- What is required:
Everything from the line containing "scene.collection.objects.link(ob)" through the line containing "setattr(scene.view_settings, path, value)" should be repeated exactly, and nothing else from the data.

- Records to use:
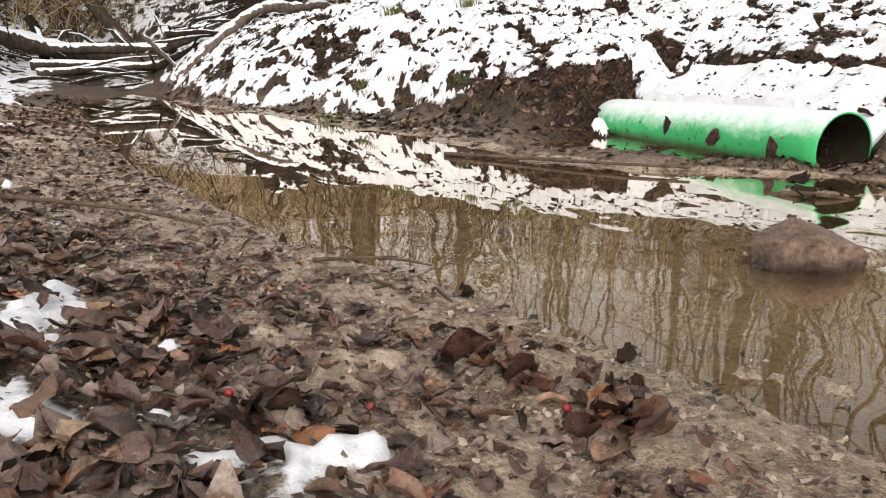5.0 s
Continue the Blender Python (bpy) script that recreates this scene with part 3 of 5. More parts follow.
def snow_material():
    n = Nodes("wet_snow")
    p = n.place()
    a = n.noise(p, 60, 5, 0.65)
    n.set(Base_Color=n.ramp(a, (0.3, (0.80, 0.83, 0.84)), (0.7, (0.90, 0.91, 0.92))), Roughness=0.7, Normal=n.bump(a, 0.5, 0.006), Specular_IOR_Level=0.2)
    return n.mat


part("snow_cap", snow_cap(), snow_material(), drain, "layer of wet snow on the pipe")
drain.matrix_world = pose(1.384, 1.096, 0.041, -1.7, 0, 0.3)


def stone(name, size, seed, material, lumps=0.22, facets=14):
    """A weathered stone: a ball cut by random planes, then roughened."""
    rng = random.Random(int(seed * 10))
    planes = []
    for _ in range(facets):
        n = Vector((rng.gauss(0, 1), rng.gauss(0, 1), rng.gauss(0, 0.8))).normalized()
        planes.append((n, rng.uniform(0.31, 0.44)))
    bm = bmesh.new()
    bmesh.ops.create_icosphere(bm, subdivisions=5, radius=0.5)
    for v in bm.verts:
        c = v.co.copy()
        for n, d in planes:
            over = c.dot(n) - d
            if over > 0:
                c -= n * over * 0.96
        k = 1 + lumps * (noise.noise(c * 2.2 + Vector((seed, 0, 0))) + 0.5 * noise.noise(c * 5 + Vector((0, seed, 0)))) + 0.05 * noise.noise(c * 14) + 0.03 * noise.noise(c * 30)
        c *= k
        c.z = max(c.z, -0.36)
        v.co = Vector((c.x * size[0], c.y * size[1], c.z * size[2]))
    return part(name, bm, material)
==
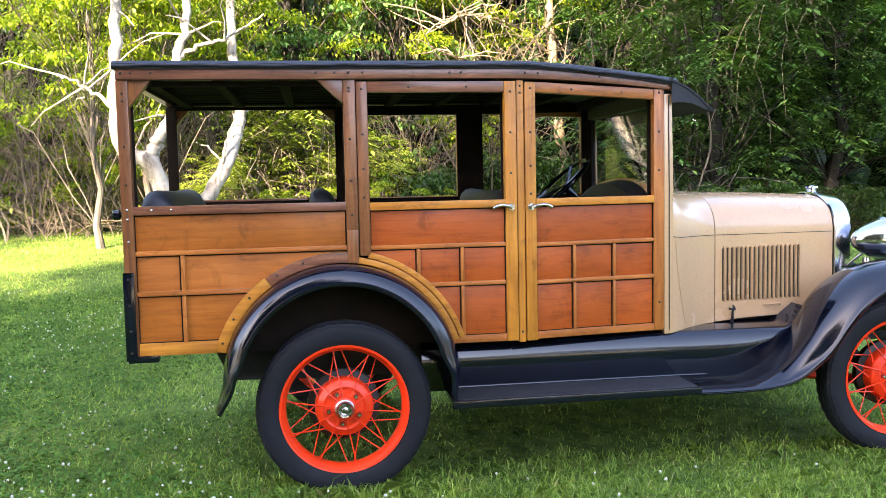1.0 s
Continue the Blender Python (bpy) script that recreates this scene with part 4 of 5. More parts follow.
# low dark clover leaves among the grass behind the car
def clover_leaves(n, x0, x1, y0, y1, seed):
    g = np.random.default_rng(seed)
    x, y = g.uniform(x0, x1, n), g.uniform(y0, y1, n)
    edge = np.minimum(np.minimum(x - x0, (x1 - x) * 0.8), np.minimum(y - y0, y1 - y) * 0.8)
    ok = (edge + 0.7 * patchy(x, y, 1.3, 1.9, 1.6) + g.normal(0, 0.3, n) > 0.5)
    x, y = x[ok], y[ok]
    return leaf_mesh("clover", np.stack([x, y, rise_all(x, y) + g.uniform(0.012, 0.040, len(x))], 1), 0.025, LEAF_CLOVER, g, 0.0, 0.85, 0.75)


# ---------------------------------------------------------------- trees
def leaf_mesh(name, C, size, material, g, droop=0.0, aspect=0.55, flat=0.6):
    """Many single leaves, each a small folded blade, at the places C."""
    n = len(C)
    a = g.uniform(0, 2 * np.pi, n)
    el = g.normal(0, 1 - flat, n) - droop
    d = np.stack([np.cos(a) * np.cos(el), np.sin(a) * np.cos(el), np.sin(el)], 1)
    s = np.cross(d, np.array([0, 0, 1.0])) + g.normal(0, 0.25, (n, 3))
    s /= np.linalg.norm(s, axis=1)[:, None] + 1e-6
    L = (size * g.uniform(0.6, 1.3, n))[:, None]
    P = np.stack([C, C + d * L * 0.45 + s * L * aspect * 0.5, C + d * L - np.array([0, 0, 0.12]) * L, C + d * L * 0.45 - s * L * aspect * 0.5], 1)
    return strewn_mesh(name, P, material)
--
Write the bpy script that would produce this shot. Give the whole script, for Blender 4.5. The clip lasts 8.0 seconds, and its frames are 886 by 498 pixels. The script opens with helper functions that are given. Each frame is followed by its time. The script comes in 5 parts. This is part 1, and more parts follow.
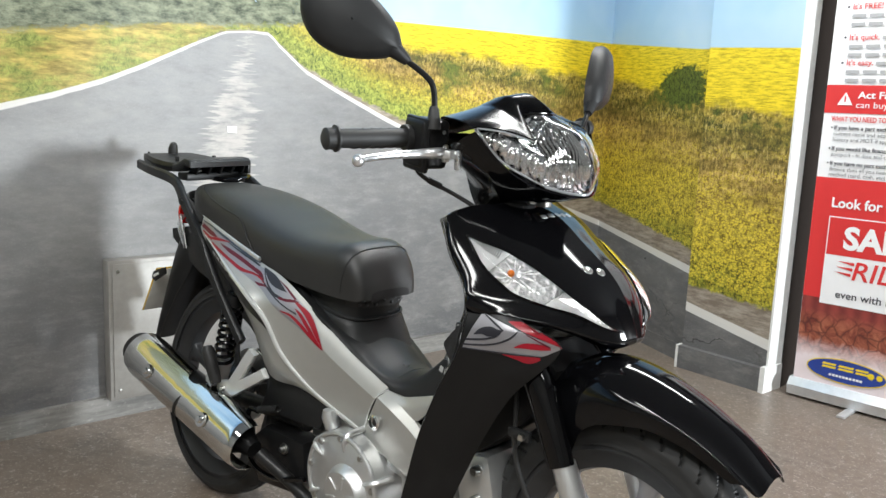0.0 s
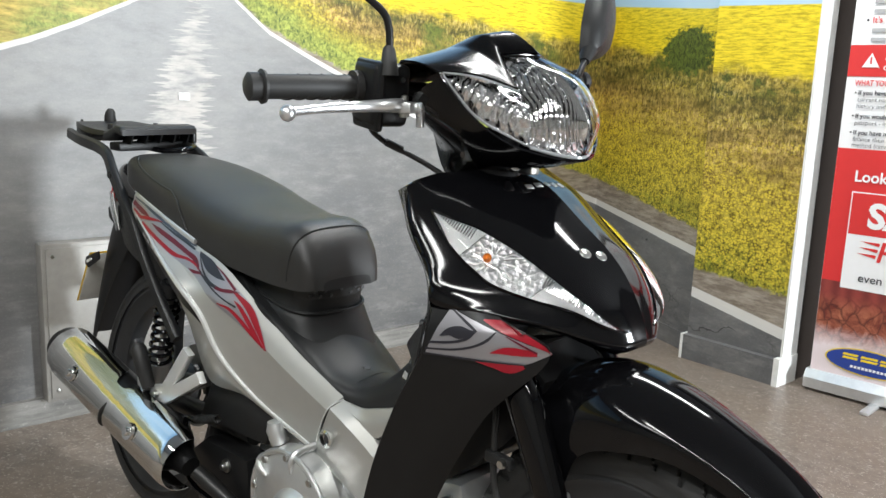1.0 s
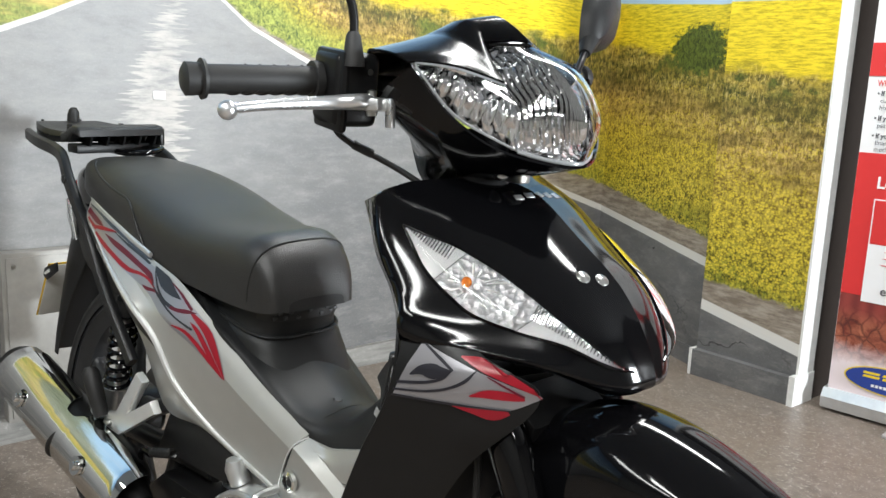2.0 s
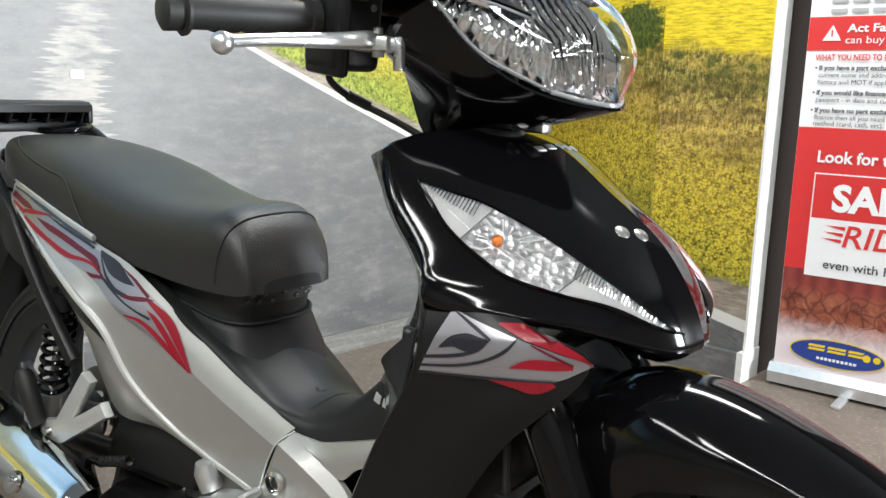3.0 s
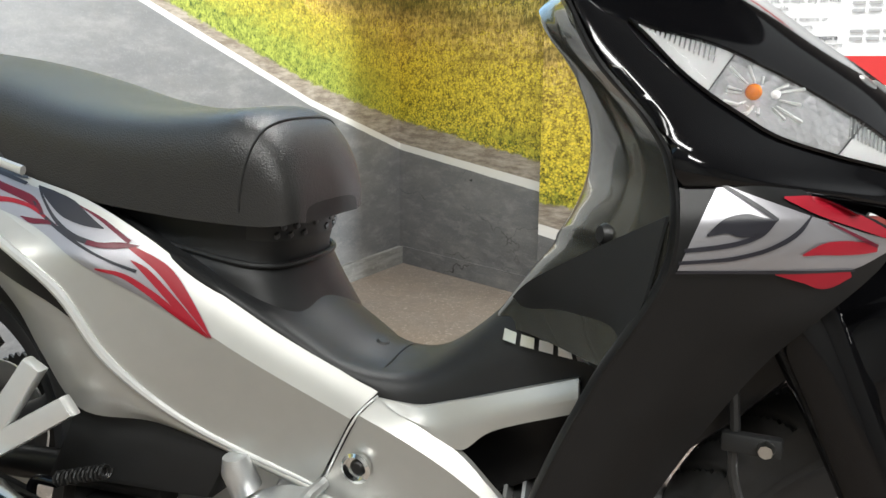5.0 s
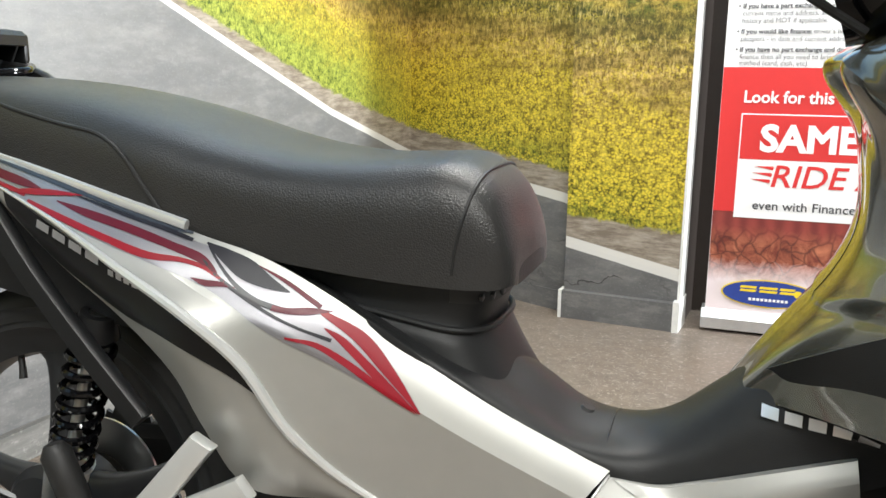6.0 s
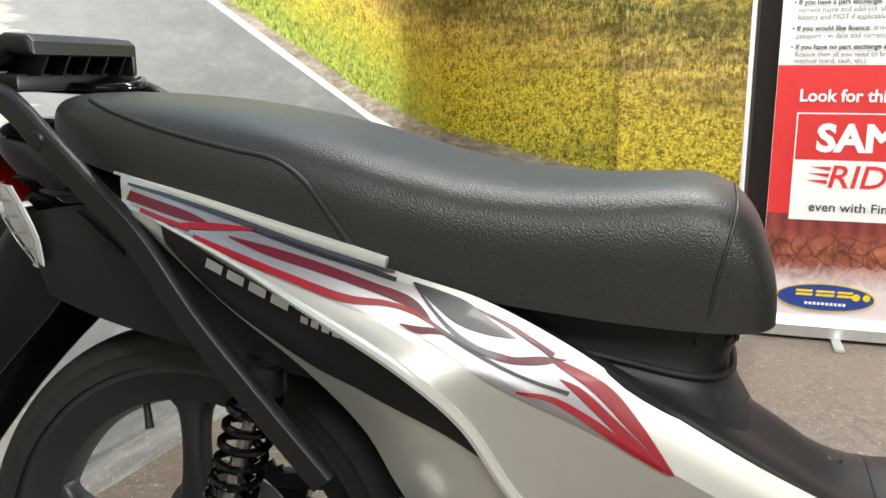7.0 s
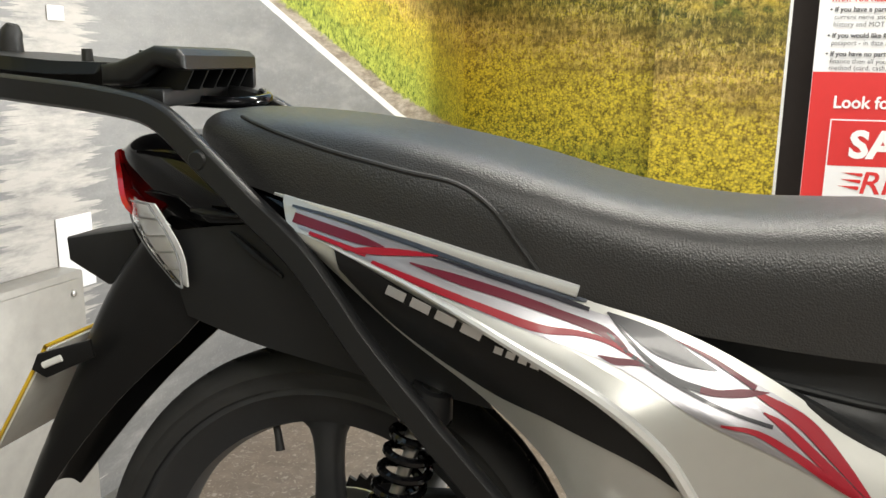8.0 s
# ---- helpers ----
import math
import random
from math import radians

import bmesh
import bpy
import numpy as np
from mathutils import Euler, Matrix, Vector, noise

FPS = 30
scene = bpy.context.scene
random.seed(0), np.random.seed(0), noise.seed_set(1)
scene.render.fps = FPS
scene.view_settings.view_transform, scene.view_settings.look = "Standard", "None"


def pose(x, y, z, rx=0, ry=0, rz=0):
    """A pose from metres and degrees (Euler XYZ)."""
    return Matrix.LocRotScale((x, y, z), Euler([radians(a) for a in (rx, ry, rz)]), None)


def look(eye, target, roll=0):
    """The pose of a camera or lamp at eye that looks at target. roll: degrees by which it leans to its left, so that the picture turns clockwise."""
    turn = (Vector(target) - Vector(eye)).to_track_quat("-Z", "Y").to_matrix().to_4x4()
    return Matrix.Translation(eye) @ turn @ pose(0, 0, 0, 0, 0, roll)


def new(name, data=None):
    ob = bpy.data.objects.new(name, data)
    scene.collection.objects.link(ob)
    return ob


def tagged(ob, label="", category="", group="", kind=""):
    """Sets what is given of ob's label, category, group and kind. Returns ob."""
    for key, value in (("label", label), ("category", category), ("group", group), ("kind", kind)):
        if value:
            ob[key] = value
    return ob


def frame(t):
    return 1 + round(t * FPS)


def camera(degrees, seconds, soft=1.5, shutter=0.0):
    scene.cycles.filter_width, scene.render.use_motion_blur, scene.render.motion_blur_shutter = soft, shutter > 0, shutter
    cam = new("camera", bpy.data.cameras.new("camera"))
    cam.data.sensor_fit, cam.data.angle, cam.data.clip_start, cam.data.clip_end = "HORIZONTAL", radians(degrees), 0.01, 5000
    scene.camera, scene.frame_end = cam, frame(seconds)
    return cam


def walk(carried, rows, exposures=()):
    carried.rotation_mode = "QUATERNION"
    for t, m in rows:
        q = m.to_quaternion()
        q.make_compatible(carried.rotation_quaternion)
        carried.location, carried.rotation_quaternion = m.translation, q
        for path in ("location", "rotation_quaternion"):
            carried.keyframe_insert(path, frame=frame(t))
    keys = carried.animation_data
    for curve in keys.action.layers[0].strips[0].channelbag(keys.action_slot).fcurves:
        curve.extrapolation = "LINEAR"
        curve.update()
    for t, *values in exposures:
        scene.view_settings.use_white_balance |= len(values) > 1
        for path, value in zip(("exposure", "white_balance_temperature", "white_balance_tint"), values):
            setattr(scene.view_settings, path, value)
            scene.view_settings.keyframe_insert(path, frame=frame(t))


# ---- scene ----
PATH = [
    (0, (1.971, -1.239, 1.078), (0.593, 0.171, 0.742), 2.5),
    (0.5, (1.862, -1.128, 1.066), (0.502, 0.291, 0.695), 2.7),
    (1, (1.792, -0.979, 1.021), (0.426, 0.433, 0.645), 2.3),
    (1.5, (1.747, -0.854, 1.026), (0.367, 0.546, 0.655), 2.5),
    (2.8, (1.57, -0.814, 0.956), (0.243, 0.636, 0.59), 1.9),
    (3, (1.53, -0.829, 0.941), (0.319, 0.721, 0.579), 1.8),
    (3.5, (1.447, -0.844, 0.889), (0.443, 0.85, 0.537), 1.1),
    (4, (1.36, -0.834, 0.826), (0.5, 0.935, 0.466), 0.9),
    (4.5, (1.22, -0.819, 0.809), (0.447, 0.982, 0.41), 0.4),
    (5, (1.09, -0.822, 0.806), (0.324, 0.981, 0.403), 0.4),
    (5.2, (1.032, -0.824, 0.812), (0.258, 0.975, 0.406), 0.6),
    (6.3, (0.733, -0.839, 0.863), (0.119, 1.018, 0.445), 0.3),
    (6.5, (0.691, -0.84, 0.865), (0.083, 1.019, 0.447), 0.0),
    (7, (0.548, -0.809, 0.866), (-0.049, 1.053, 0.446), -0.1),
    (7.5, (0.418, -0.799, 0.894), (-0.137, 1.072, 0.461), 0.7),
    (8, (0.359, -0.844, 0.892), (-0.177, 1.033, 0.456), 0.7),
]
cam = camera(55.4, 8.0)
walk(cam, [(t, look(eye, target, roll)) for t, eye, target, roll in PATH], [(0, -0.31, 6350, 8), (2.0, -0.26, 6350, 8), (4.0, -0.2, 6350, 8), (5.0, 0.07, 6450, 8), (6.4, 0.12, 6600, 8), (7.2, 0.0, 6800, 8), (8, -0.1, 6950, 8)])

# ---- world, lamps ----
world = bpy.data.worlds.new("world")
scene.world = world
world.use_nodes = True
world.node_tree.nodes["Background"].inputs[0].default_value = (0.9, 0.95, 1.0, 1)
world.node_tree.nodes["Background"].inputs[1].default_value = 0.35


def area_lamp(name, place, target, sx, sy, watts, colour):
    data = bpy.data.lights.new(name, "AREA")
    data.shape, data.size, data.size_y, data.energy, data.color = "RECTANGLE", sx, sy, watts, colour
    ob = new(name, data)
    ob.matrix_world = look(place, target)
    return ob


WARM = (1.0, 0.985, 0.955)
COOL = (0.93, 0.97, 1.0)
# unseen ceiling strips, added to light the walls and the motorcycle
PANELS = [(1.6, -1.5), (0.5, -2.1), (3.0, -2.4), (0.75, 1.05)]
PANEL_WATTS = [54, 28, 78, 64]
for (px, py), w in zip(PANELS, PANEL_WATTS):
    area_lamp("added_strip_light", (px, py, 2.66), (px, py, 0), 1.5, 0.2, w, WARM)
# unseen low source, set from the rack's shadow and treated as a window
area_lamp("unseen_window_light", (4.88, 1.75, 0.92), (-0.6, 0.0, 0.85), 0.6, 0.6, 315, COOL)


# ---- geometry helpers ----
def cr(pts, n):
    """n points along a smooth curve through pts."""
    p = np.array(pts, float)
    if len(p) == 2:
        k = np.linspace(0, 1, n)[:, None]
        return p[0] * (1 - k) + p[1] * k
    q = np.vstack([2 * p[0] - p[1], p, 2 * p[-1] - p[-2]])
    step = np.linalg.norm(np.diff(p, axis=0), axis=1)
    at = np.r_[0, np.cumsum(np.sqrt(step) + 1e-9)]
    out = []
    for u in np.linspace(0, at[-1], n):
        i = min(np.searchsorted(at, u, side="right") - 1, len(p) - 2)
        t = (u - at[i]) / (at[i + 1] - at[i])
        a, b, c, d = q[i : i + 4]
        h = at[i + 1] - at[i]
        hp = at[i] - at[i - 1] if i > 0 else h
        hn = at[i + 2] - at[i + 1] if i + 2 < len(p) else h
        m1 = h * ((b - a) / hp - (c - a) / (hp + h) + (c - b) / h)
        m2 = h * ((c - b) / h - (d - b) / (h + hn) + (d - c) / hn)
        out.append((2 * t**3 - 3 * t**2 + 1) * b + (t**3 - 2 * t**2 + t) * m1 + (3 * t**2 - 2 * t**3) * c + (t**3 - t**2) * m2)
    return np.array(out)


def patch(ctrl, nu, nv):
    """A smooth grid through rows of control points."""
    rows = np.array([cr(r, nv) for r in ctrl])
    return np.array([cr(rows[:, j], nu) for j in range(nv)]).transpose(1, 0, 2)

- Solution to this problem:
    scene.collection.objects.link(ob)
    return ob


def tagged(ob, label="", category="", group="", kind=""):
    """Sets what is given of ob's label, category, group and kind. Returns ob."""
    for key, value in (("label", label), ("category", category), ("group", group), ("kind", kind)):
        if value:
            ob[key] = value
    return ob


def frame(t):
    return 1 + round(t * FPS)


def camera(degrees, seconds, soft=1.5, shutter=0.0):
    scene.cycles.filter_width, scene.render.use_motion_blur, scene.render.motion_blur_shutter = soft, shutter > 0, shutter
    cam = new("camera", bpy.data.cameras.new("camera"))
    cam.data.sensor_fit, cam.data.angle, cam.data.clip_start, cam.data.clip_end = "HORIZONTAL", radians(degrees), 0.01, 5000
    scene.camera, scene.frame_end = cam, frame(seconds)
    return cam


def walk(carried, rows, exposures=()):
    carried.rotation_mode = "QUATERNION"
    for t, m in rows:
        q = m.to_quaternion()
        q.make_compatible(carried.rotation_quaternion)
        carried.location, carried.rotation_quaternion = m.translation, q
        for path in ("location", "rotation_quaternion"):
            carried.keyframe_insert(path, frame=frame(t))
    keys = carried.animation_data
    for curve in keys.action.layers[0].strips[0].channelbag(keys.action_slot).fcurves:
        curve.extrapolation = "LINEAR"
        curve.update()
    for t, *values in exposures:
        scene.view_settings.use_white_balance |= len(values) > 1
        for path, value in zip(("exposure", "white_balance_temperature", "white_balance_tint"), values):
            setattr(scene.view_settings, path, value)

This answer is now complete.